All of which is by way of explaining - but definitely not apologising for - how far we've all come. Far enough, in fact, for a bright, cheerful and irresistibly funny new comedy, The Backroom, to be set in an Earl's Court male brothel.

That none of it is shocking is, in fact, itself slightly shocking. Adrian Pagan's play is so utterly matter-of-fact about the profession his characters are engaged in - probably the second oldest in the world, after female prostitution - and so hip to their alternately shallow yet complex lives that it resonates with both the laughter and pain of life.

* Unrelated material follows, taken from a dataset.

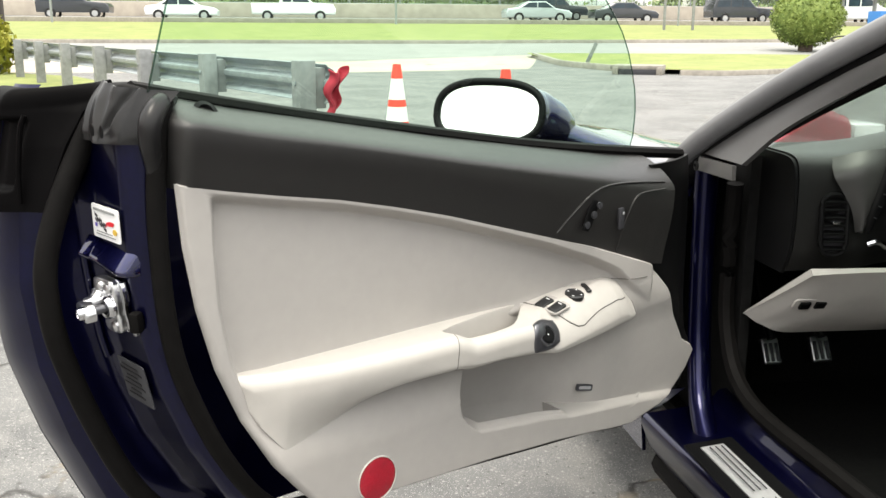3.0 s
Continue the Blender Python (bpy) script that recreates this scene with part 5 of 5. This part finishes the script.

As presided over by the permanently flustered and beleaguered Gary (played by Paul Thomas Hickey), the brothel contains six working boys, ranging from a completely out-of-it druggie, Paul (a superbly comatose Darren Tighe), to an outrageous Spanish queen who goes by the name Madonna (the hilarious James Lance). The arrival of a new boy - the public school educated Charlie (Ben Price) - who is in flight from a troubled relationship with his parents and the death of his sister, puts the nose seriously out of joint of Dallas (a solidly muscular Patrick Baladi) and steals the heart of Sandy (Justin Tallinger). Among these beautifully realised characters, only one - an Australian rentboy called Craig - is underdrawn, though Luke Healy invests him with a genuinely appealing, innocent charm.

The result is a sweet, surprisingly romantic comedy, in the honourable tradition of another gay play born at the Bush, Jonathan Harvey's teenage coming out play, Beautiful Thing. But The Backroom may be a little more explicit - when one of the many (unseen) customers arrives, Gary tells Charlie, 'Your twelve thirty's here. Make it quick - he only wants a Monica'.

It's not, perhaps, a play for your maiden aunt - but your bachelor uncle will definitely enjoy it. And so will you, if you go with an open mind and a receptive heart.